-- START OF Records for this task --

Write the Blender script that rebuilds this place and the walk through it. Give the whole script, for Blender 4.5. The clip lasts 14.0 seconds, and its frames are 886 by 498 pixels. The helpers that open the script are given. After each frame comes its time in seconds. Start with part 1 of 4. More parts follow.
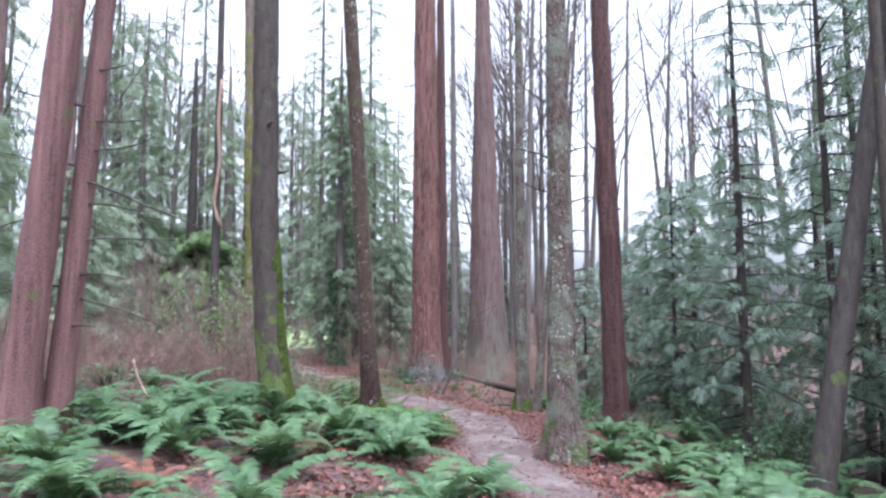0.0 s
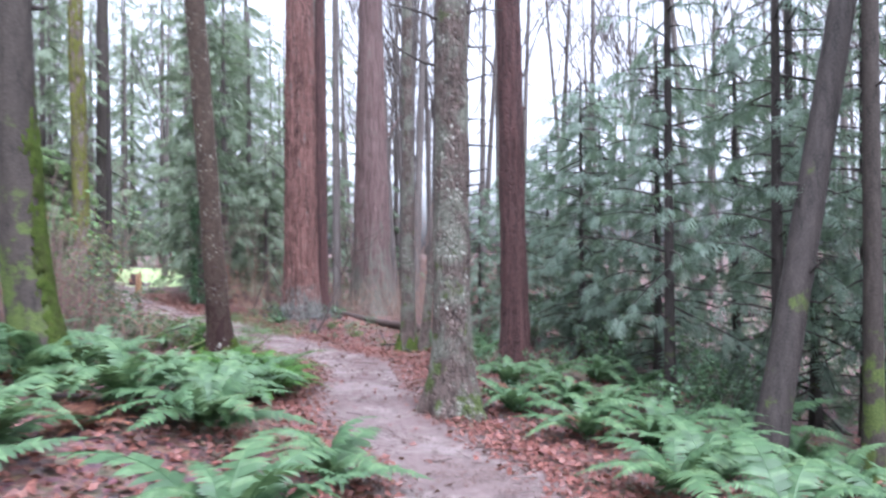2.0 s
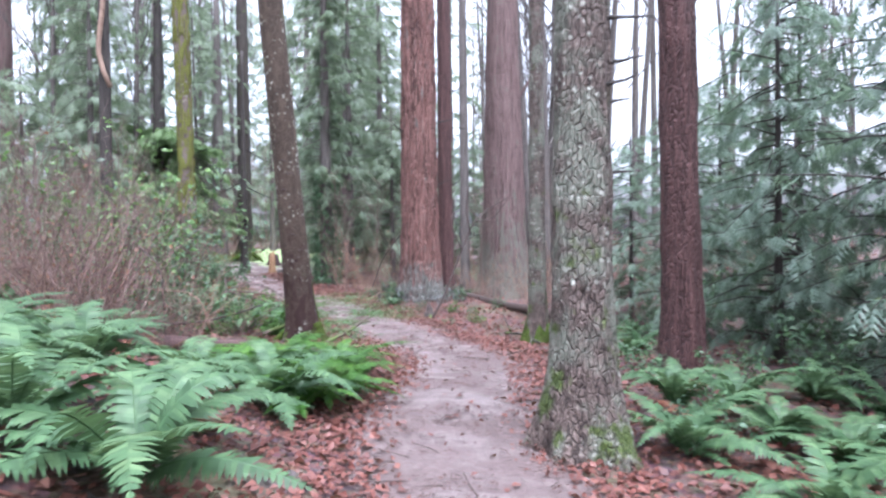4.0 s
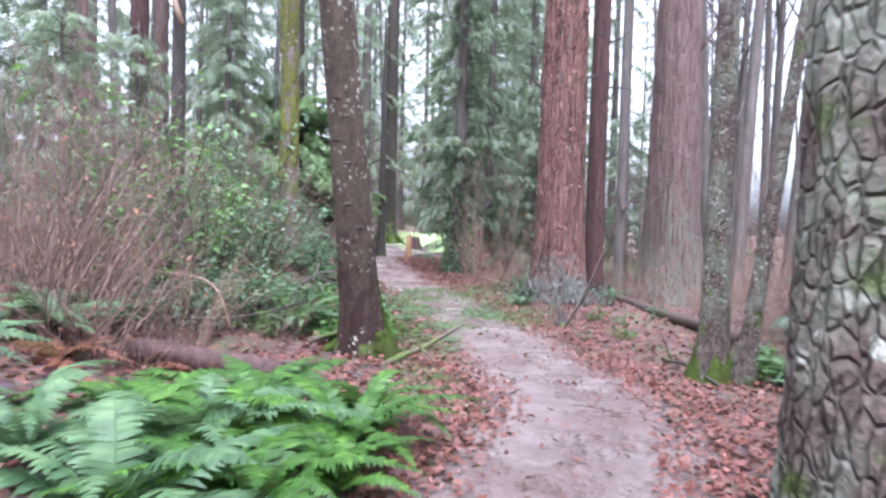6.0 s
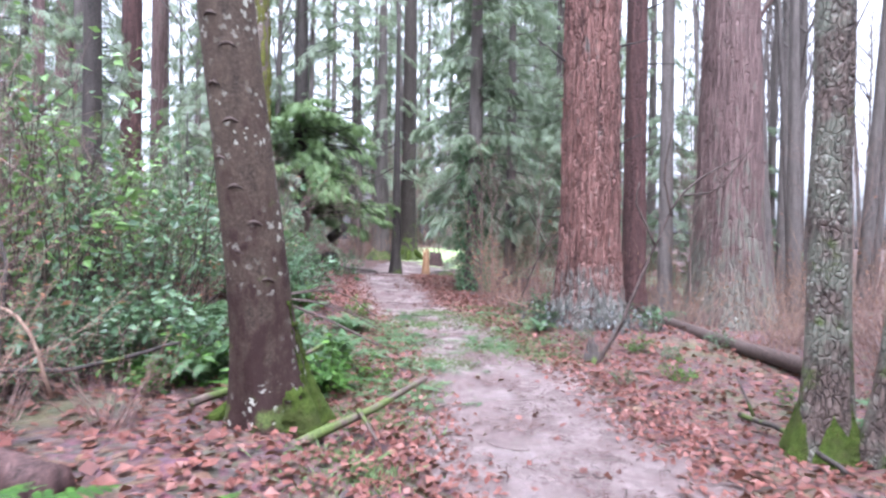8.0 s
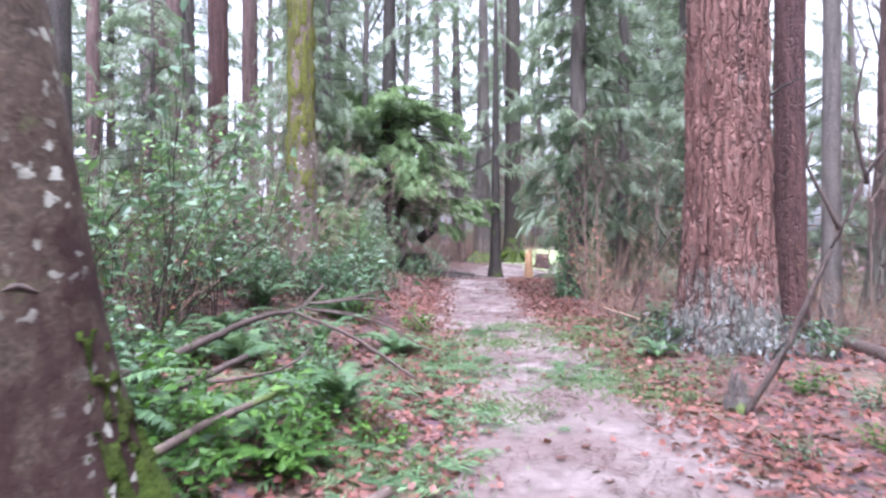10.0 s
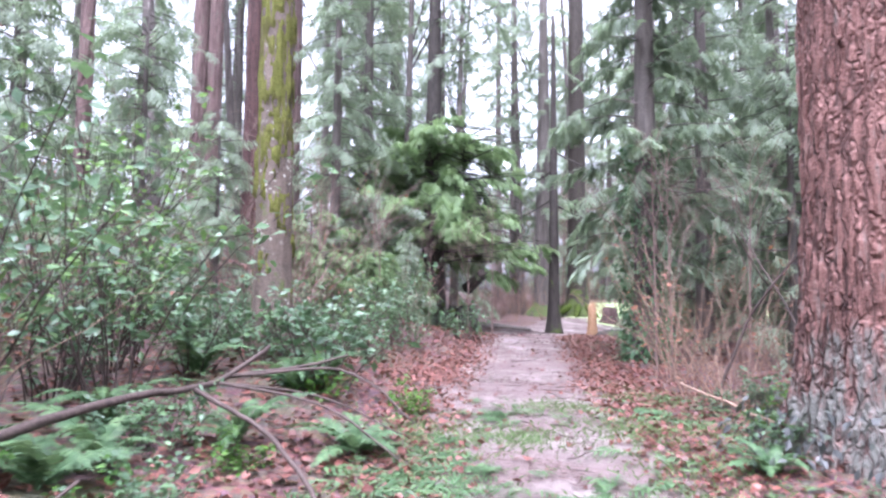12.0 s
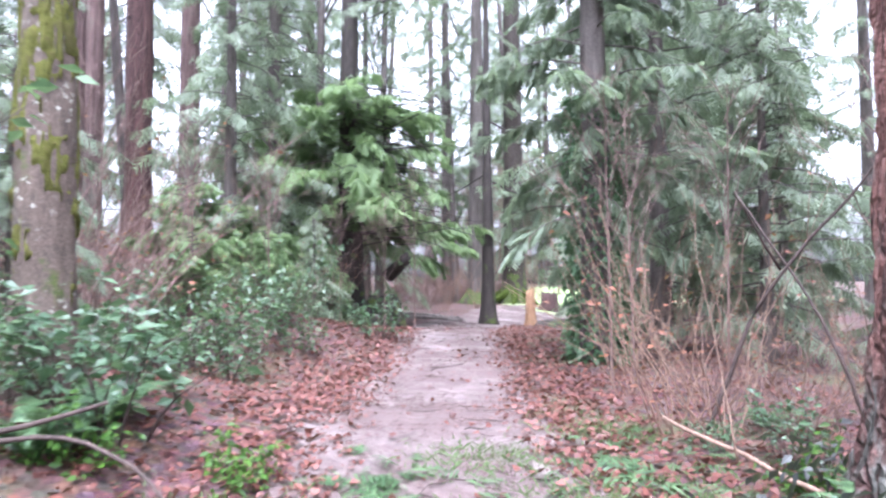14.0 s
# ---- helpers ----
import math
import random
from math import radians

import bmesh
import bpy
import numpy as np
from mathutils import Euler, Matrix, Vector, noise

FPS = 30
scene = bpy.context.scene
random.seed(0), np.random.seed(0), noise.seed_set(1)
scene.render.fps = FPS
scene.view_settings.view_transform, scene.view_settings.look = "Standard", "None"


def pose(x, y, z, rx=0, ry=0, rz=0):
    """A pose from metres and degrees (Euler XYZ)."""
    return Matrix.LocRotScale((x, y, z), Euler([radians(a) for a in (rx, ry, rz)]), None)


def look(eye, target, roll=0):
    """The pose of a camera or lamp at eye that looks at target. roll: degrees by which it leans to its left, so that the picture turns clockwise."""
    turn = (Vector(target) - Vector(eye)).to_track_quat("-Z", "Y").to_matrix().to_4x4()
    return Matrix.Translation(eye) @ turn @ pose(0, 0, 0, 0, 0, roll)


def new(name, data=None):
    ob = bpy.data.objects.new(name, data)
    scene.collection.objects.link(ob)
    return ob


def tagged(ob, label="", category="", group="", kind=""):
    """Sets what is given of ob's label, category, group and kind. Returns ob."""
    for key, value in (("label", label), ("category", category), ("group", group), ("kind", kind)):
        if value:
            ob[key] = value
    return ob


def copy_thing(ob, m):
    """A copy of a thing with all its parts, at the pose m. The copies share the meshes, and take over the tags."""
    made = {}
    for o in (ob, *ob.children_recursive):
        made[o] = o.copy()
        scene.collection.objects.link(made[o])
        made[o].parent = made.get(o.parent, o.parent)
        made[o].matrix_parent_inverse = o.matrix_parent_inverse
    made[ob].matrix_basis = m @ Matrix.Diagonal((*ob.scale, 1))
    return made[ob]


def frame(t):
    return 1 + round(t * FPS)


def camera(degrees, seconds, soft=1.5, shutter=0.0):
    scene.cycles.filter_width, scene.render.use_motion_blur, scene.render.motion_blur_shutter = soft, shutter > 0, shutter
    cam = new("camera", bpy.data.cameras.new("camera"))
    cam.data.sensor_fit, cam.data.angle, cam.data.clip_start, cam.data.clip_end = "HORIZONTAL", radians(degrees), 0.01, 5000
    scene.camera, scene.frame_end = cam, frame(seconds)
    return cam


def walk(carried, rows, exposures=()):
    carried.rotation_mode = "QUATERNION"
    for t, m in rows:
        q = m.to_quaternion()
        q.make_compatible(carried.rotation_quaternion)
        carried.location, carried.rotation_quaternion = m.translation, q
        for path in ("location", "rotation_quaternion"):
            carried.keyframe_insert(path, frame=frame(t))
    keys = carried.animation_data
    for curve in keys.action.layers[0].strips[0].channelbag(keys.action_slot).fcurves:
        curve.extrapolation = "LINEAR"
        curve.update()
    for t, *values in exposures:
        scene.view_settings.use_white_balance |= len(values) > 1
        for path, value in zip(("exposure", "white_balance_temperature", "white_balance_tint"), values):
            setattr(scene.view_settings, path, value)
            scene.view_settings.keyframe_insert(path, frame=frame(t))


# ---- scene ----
cam = camera(67.1, 14.0, soft=2.45, shutter=0.4)
PATH = [
    (0, (0.0, 0.0, 2.5), (0.059, 1.99, 2.69), -0.3),
    (0.5, (0.108, 0.672, 2.472), (0.188, 2.667, 2.601), -0.5),
    (1, (0.224, 1.404, 2.39), (0.407, 3.394, 2.455), -1.0),
    (1.5, (0.42, 2.106, 2.258), (0.681, 4.088, 2.327), -0.9),
    (2, (0.623, 2.831, 2.138), (0.992, 4.797, 2.148), -0.4),
    (2.5, (0.857, 3.58, 2.075), (1.319, 5.524, 2.0), -0.9),
    (3, (1.071, 4.415, 1.918), (1.357, 6.394, 1.875), -0.9),
    (3.5, (1.283, 5.243, 1.82), (1.343, 7.242, 1.797), -1.3),
    (4, (1.418, 5.958, 1.781), (1.346, 7.956, 1.75), -0.7),
    (4.2, (1.471, 6.291, 1.749), (1.363, 8.285, 1.647), -1.0),
    (6.3, (1.746, 10.068, 1.631), (1.155, 11.978, 1.575), 1.2),
    (6.5, (1.76, 10.368, 1.574), (1.167, 12.278, 1.536), 0.1),
    (7, (1.701, 11.131, 1.516), (1.053, 13.023, 1.492), -0.1),
    (7.2, (1.668, 11.405, 1.534), (1.054, 13.309, 1.524), 0.5),
    (9.3, (1.256, 14.366, 1.442), (0.44, 16.191, 1.386), 0.3),
    (9.5, (1.21, 14.623, 1.449), (0.36, 16.433, 1.391), 0.0),
    (10, (1.106, 15.364, 1.366), (0.132, 17.111, 1.357), 0.0),
    (10.5, (0.941, 16.064, 1.346), (-0.061, 17.795, 1.373), 0.4),
    (11, (0.788, 16.754, 1.319), (-0.279, 18.445, 1.368), 0.3),
    (11.5, (0.581, 17.429, 1.341), (-0.515, 19.098, 1.446), 0.6),
    (12, (0.391, 18.1, 1.317), (-0.762, 19.727, 1.464), 0.5),
    (12.5, (0.155, 18.699, 1.379), (-1.019, 20.311, 1.526), 0.7),
    (13, (-0.09, 19.339, 1.392), (-1.208, 20.991, 1.534), 0.2),
    (13.5, (-0.36, 19.926, 1.405), (-1.437, 21.608, 1.504), 0.3),
    (14, (-0.66, 20.573, 1.396), (-1.662, 22.301, 1.499), -0.4),
]
walk(cam, [(t, look(eye, target, roll)) for t, eye, target, roll in PATH],
     [(0, 1.95, 5500, 15), (2.5, 2.15, 5450, 17), (4, 2.25, 5450, 15), (7, 2.42, 5500, 17), (9.5, 2.52, 5500, 21), (11.5, 2.68, 5550, 24), (12.5, 2.74, 5500, 23), (14, 2.78, 5500, 20)])

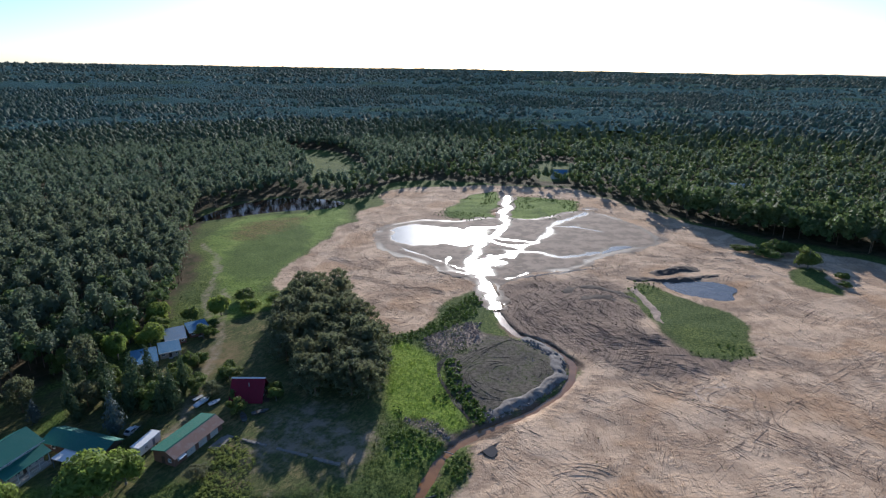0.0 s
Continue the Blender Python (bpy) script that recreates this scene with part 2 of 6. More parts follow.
# ---- water outlines ----
SILVER_POND = [(-32, 337), (-28, 351), (-7, 354), (14, 345), (24, 346), (23, 320), (10, 312), (-1, 315), (-19, 312), (-28, 320)]
BRIGHT_POOL = [(7, 272), (13, 289), (24, 298), (41, 309), (43, 296), (29, 276), (24, 254), (22, 240), (16, 252)]
DAM_POND = [(-140, -412), (-157, -381), (-167, -352), (-166, -322), (-156, -302), (-141, -308), (-123, -313), (-104, -322), (-60, -340), (-40, -400), (-90, -440)]
GREEN_POOL = [(-79, -196), (-92, -201), (-97, -186), (-87, -187), (-77, -189)]
WOOD_POND = [(-157, 362), (-150, 402), (-121, 431), (-77, 421), (-80, 400), (-116, 388)]
MUD_POOL = [(101, 256), (118, 256), (131, 250), (122, 234), (105, 242)]
EAST_POOL = [(38, 260), (62, 270), (78, 293), (96, 312), (112, 308), (104, 293), (86, 284), (69, 272), (54, 262)]
SMALL_POOL = [(9.5, 130.5), (12.5, 133.5), (15, 130), (13, 126.5), (10.5, 127.5)]
SHORE_POOLS = [(-118, -226), (-140, -226), (-131, -240), (-120, -238)]
WATERS = [spline(w, True, 5) for w in (DAM_POND, WOOD_POND, MUD_POOL, SMALL_POOL)]


def hills(x, y):
    """The far land: flat to a kilometre, then low wooded hills, higher to the west."""
    r = np.hypot(x, y)
    side = np.clip(-np.arctan2(x, np.maximum(y, 1)) / 0.65, -1.2, 1.2)
    crest = 48 + 30 * side + 26 * (value_noise(x, y, 1500, 3) - 0.5)
    return crest * ramp(r, 1200, 4700) + 10 * ramp(r, 700, 1700) * (value_noise(x, y, 700, 5) - 0.4)


def make_mesh(name, verts, faces, mat, smooth=False, attrs=None):
    """One mesh from arrays; faces all have the same number of corners."""
    verts, faces = np.asarray(verts, np.float32), np.asarray(faces, np.int32)
    me = bpy.data.meshes.new(name)
    n = faces.shape[1]
    me.vertices.add(len(verts))
    me.vertices.foreach_set("co", verts.ravel())
    me.loops.add(faces.size)
    me.loops.foreach_set("vertex_index", faces.ravel())
    me.polygons.add(len(faces))
    me.polygons.foreach_set("loop_start", np.arange(0, faces.size, n, dtype=np.int32))
    me.update(calc_edges=True)
    me.polygons.foreach_set("use_smooth", np.full(len(faces), smooth))
    for key, values in (attrs or {}).items():
        a = me.attributes.new(key, "FLOAT", "POINT")
        a.data.foreach_set("value", np.asarray(values, np.float32))
    me.materials.append(mat)
    return me


def zones(x, y):
    """How far inside each kind of ground a place lies, in metres."""
    c = lambda v: np.clip(v, -12, 12)
    sway = 3.0 + 13.0 * ramp(y, 170, 260)
    x, y = x + sway * (fbm(x, y, 26, 151) - 0.5), y + sway * (fbm(x, y, 26, 155) - 0.5)
    sand = depth(x, y, BASIN)
    beach = np.maximum.reduce([depth(x, y, p) for p in (BEACH, DAM_BEACH, SHORE_SAND, DAM_END)])
    for p in (GREEN_ISLE, GREEN_MOUTH, GREEN_MOUTH_E, GREEN_STRIP, GREEN_WEDGE, ISLET):
        sand = np.minimum(sand, -depth(x, y, p))
    open_land = np.maximum.reduce([depth(x, y, p) for p in (OPEN_VALLEY, CLEARING, FIELD, GLADE, HAMLET)])
    lush = np.maximum.reduce([depth(x, y, LUSH) - 4, depth(x, y, LUSH_NORTH)] + [depth(x, y, p) for p in (LUSH_STRIP, LUSH_CORNER, GREEN_MOUTH, GREEN_MOUTH_E, *LAWNS)])
    south = np.minimum(-(y + 48 - 0.45 * (x + 100)), depth(x, y, OPEN_VALLEY) * 2.5)
    mud = np.maximum.reduce([depth(x, y, p) for p in (DARK_MOUND, TILL_DARK, SAND_TONGUE, DAM_MUD, spline(GREEN_POOL, True, 5))] + [1.4 - line_distance(x, y, DITCH)])
    track = np.maximum.reduce([1.0 - line_distance(x, y, TRACK), 1.5 - line_distance(x, y, WOOD_TRACK), 0.9 - line_distance(x, y, CLEAR_TRACK), 1.6 - line_distance(x, y, NORTH_PATH), 1.5 - line_distance(x, y, YARD_PATH), 2.4 - line_distance(x, y, DAM_ROAD),])
    return {"sand": c(sand), "beach": c(beach), "damp": c(depth(x, y, DAMP)), "pale": c(np.maximum(depth(x, y, DAM_BEACH), depth(x, y, DAM_END))), "wood": c(-open_land), "lush": c(np.maximum(lush, np.minimum(south * 0.4, 12))), "mud": c(mud), "dark": c(np.maximum(depth(x, y, spline(GREEN_POOL, True, 5)), depth(x, y, spline(SHORE_POOLS, True, 5)))), "wet": c(depth(x, y, WET_FLAT)), "reed": c(np.maximum.reduce([depth(x, y, REEDS), np.minimum(depth(x, y, CLEARING), -5.0)])),
            "dry": c(np.maximum(depth(x, y, DRY), np.maximum(np.minimum(depth(x, y, YELLOW) - 8, -0.5), depth(x, y, NORTH_OLIVE) - 10))), "yard": c(np.minimum(depth(x, y, YARD), -np.maximum.reduce([depth(x, y, p) for p in LAWNS]))), "litter": c(np.minimum(depth(x, y, WOOD_EDGE), -depth(x, y, GLADE))), "glade": c(depth(x, y, GLADE)),
            "band": c(depth(x, y, GREEN_BAND)), "yellow": c(np.maximum.reduce([depth(x, y, YELLOW_BAND), depth(x, y, OLIVE_SPOT)])), "brown": c(np.maximum.reduce([depth(x, y, p) for p in BROWN_PATCHES])), "tan": c(np.maximum.reduce([depth(x, y, p) for p in TAN_PATCHES])),
            "pit": c(depth(x, y, PIT)), "spoil": c(np.maximum(depth(x, y, CLODS), depth(x, y, SAND_GAP))), "stain": c(depth(x, y, DARK_PATCH)), "sunny": c(depth(x, y, YARD_SUN)), "core": c(np.maximum(np.maximum.reduce([depth(x, y, p) for p in BEACH_CORE]), depth(x, y, DAM_BEACH))), "fresh": c(depth(x, y, LUSH_STRIP)), "mound": c(depth(x, y, DARK_MOUND)), "sedge": c(np.maximum.reduce([depth(x, y, p) for p in DEEP_GREENS])), "track": c(track), "bare": c(np.maximum(depth(x, y, BARE_YARD), depth(x, y, ERODED) - 1.5)),
            "rut": c(depth(x, y, BASIN)), "till": c(np.minimum(depth(x, y, BASIN), -30 - y + 0.3 * x))}


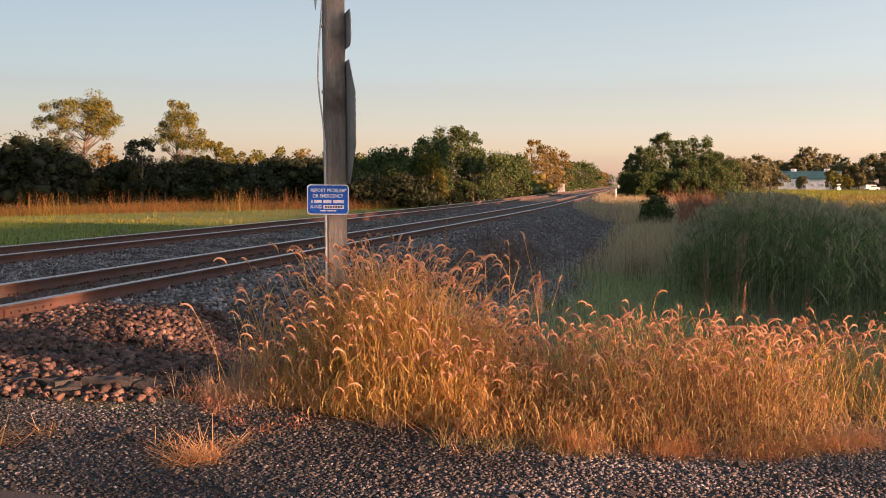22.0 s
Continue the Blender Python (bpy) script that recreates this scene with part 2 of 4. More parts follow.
M_DULL = leafy("dull_dry_grass", [(0.0, (0.32, 0.216, 0.136)), (0.6, (0.448, 0.32, 0.208)), (1.0, (0.528, 0.4, 0.272))], 0.55)
M_FINE = leafy("fine_dry_grass", [(0.0, (0.44, 0.2, 0.09)), (0.6, (0.55, 0.29, 0.14)), (1.0, (0.46, 0.32, 0.15))], 0.5)
M_HAZE = leafy("red_panicle_grass", [(0.0, (0.3, 0.13, 0.08)), (0.6, (0.42, 0.2, 0.12)), (1.0, (0.5, 0.3, 0.17))], 0.5)
M_DOCK = leafy("brown_seed_stalk", [(0.0, (0.16, 0.1, 0.068)), (1.0, (0.36, 0.23, 0.15))], 0.3)
M_REED = leafy("reed_blade", [(0.0, (0.1, 0.145, 0.06)), (0.6, (0.18, 0.23, 0.1)), (0.92, (0.29, 0.33, 0.15)), (1.0, (0.46, 0.42, 0.25))], 0.4)
M_PLUME = leafy("reed_plume", [(0.0, (0.26, 0.22, 0.15)), (1.0, (0.44, 0.38, 0.27))], 0.45)
M_DITCH = leafy("ditch_grass", [(0.0, (0.204, 0.306, 0.093)), (0.6, (0.323, 0.399, 0.162)), (1.0, (0.468, 0.459, 0.264))], 0.5)
M_PINK = leafy("pinkish_seed_grass", [(0.0, (0.26, 0.24, 0.12)), (0.6, (0.4, 0.32, 0.19)), (1.0, (0.48, 0.36, 0.24))], 0.45)
M_BROWNWEED = leafy("withered_weed", [(0.0, (0.09, 0.05, 0.035)), (1.0, (0.2, 0.13, 0.085))], 0.2)
M_FROST = leafy("grey_dead_weed", [(0.0, (0.26, 0.24, 0.21)), (1.0, (0.44, 0.41, 0.36))], 0.35)
M_TALL = leafy("tall_orange_grass", [(0.0, (0.14, 0.088, 0.022)), (0.5, (0.185, 0.122, 0.028)), (1.0, (0.22, 0.14, 0.042))], 0.35, patch=0.9, patch_col=(0.2, 0.08, 0.035), patch_scale=0.12)
M_REDWEED = leafy("reddish_weed", [(0.0, (0.14, 0.065, 0.04)), (0.6, (0.22, 0.1, 0.06)), (1.0, (0.26, 0.16, 0.085))], 0.25)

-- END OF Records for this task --

_Exercise_
What is wanted is an exact copy of the lines from the line containing "scene = bpy.context.scene" to the line containing "what is given", both lines included, and of no other line.

_Answer to this exercise_
scene = bpy.context.scene
random.seed(0), np.random.seed(0), noise.seed_set(1)
scene.render.fps = FPS
scene.view_settings.view_transform, scene.view_settings.look = "Standard", "None"


def pose(x, y, z, rx=0, ry=0, rz=0):
    """A pose from metres and degrees (Euler XYZ)."""
    return Matrix.LocRotScale((x, y, z), Euler([radians(a) for a in (rx, ry, rz)]), None)


def look(eye, target, roll=0):
    """The pose of a camera or lamp at eye that looks at target. roll: degrees by which it leans to its left, so that the picture turns clockwise."""
    turn = (Vector(target) - Vector(eye)).to_track_quat("-Z", "Y").to_matrix().to_4x4()
    return Matrix.Translation(eye) @ turn @ pose(0, 0, 0, 0, 0, roll)


def new(name, data=None):
    ob = bpy.data.objects.new(name, data)
    scene.collection.objects.link(ob)
    return ob


def tagged(ob, label="", category="", group="", kind=""):
    """Sets what is given of ob's label, category, group and kind. Returns ob."""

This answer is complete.